Dienstleistungen statt Industrie
Die Finanzkrise hat die Bedeutung von Frühindikatoren für die kommende Wirtschaftsentwicklung verändert.
Die Finanzkrise hat die Bedeutung von Frühindikatoren für die kommende Wirtschaftsentwicklung verändert. Belege dieser Entwicklung haben wir bereits in unserem Brief vom 17.2. genannt. Ein weiteres Beispiel liefert eine Analyse der Commerzbank. Sie beschäftigt sich mit der Aussagekraft der zwei wichtigsten Einkaufsmanagerindizes (Purchasing Manager Index, PMI). Das Ergebnis für die Eurozone: Der Einkaufsmanagerindex für die Industrie überzeichnet seit 2007 kontinuierlich das gesamtwirtschaftliche Wachstum. So lag die Zuwachsrate des Bruttoinlandsprodukts kontinuierlich mindestens eine Standardabweichung über den Prognosewerten der gängigen Industrie-PMI-Modelle, so die Commerzbank-Analysten. Bis Ende 2007 sei dies noch anders gewesen. Dabei hat sich keinesfalls die Qualität des PMIs an sich verändert – die Industrieproduktion bildet er nach wie vor treffsicher ab.

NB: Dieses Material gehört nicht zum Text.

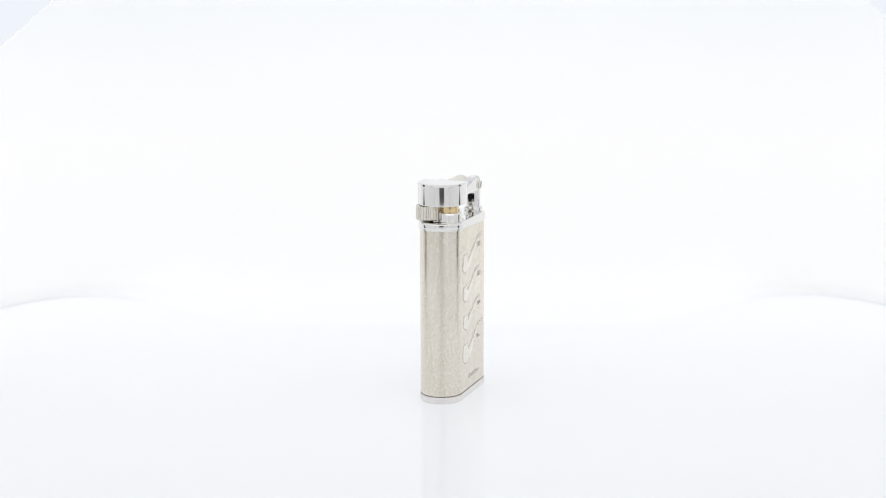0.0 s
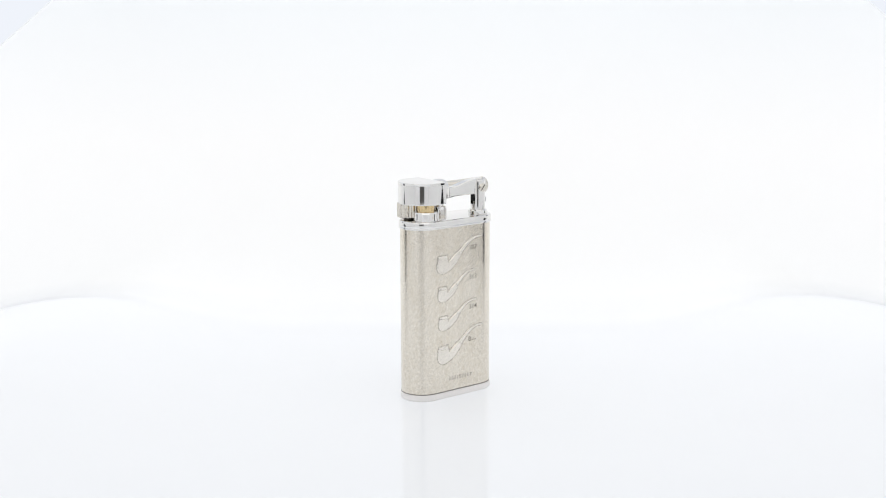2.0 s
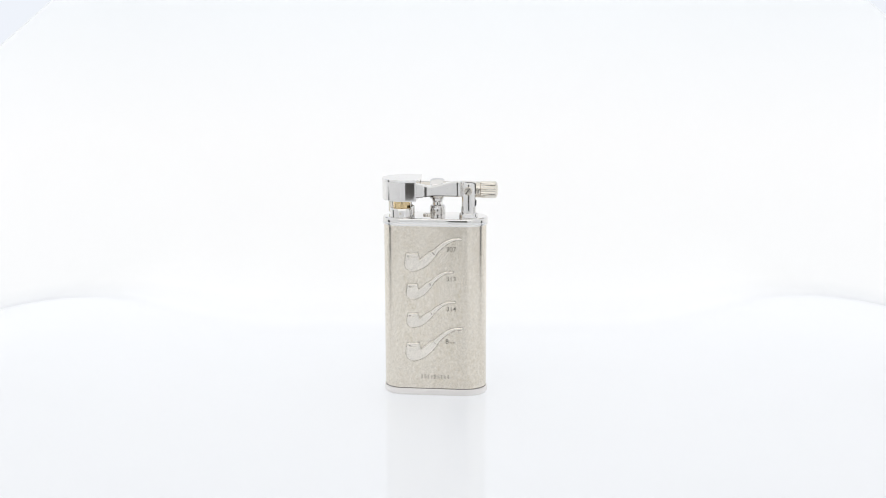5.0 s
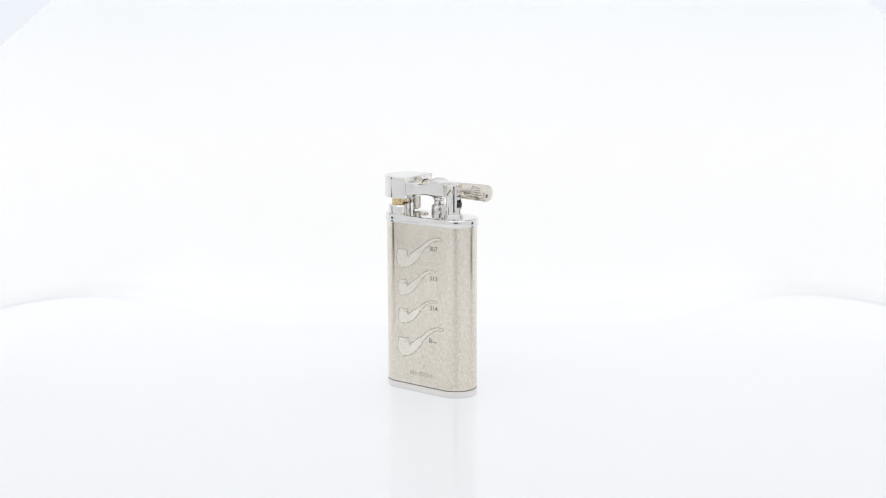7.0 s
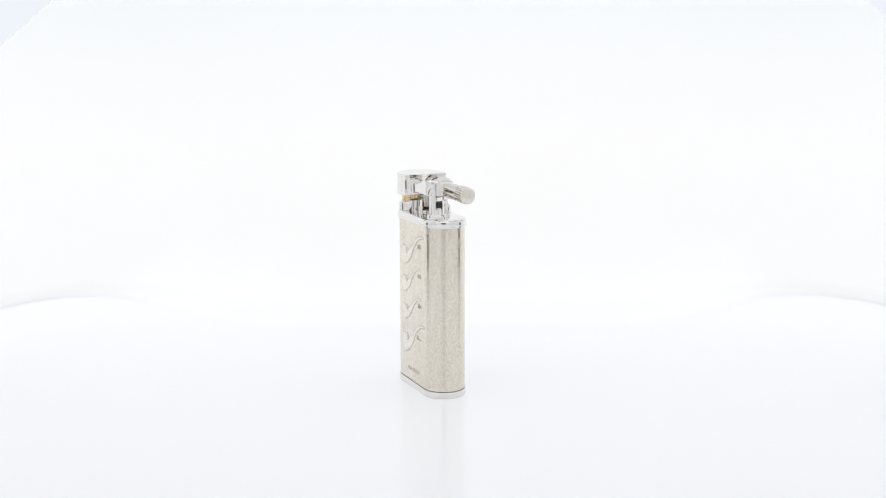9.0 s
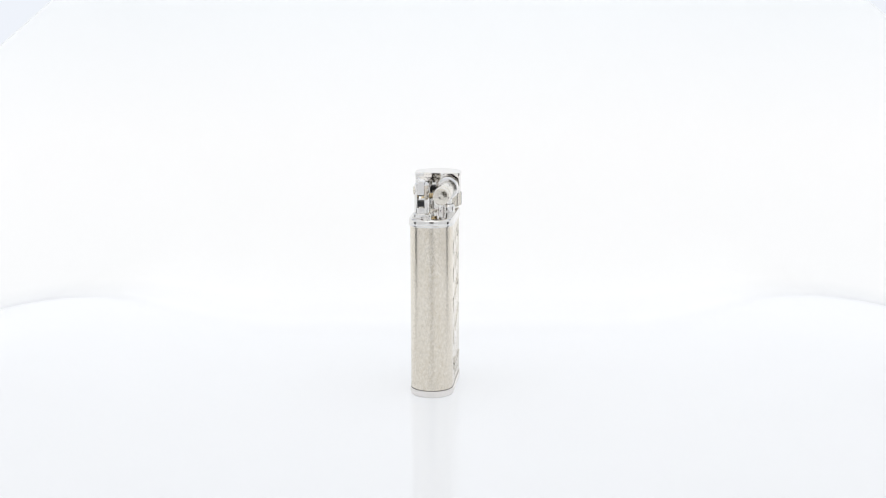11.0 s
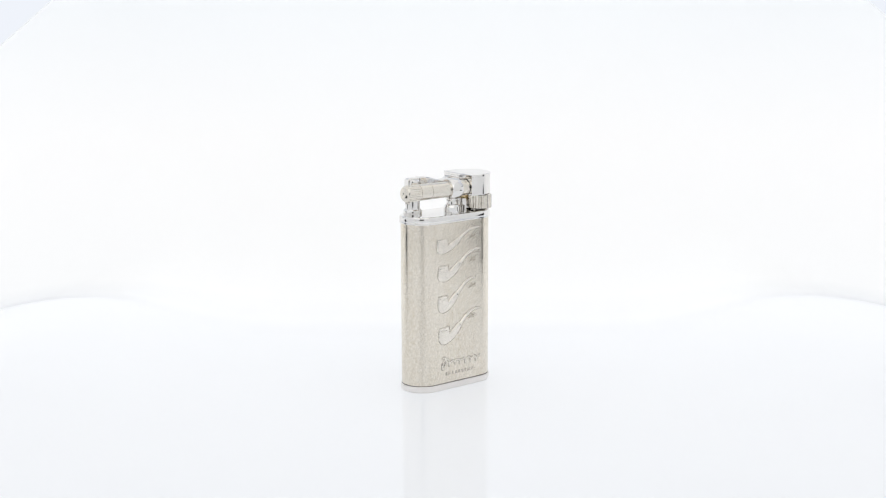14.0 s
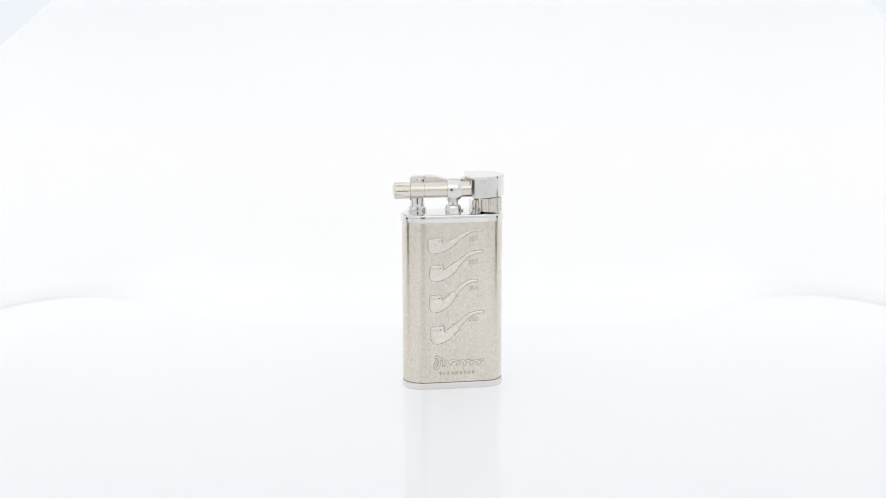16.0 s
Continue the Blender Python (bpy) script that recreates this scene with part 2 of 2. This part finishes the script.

Als Grund für die mangelnde Zielgenauigkeit wird vielmehr vermutet: In Europa hat sich das Verhältnis von Industrieproduktion und Bruttoinlandsprodukt verschoben. Die Industrieproduktion ist stark exportabhängig und profitierte so von der – im Verhältnis zur europäischen – soliden weltwirtschaftlichen Entwicklung. Repräsentativer für die Konjunktur in der Eurozone ist die Entwicklung im Dienstleistungssektor. Denn dieser Sektor ist wesentlich stärker von der heimischen Nachfrage abhängig. Daher eignet sich auch der Dienstleistungs-PMI besser für Prognosen über das künftige BIP-Wachstum in der Eurozone. Folglich deuten die jüngsten Dienstleistungs-PMIs auf ein Eurozonen-Wachstum von 0,3% im 1. Quartal hin. Dagegen signalisieren die Industrie-PMIs nach den bisherigen Berechnungsmodellen ein Plus von real 0,5% im Vergleich zum Vorquartal.
Fazit: Orientieren Sie sich bei der Beurteilung der konjunkturellen Entwicklung in Europa eher am Dienstleistungssektor als an der Industrie.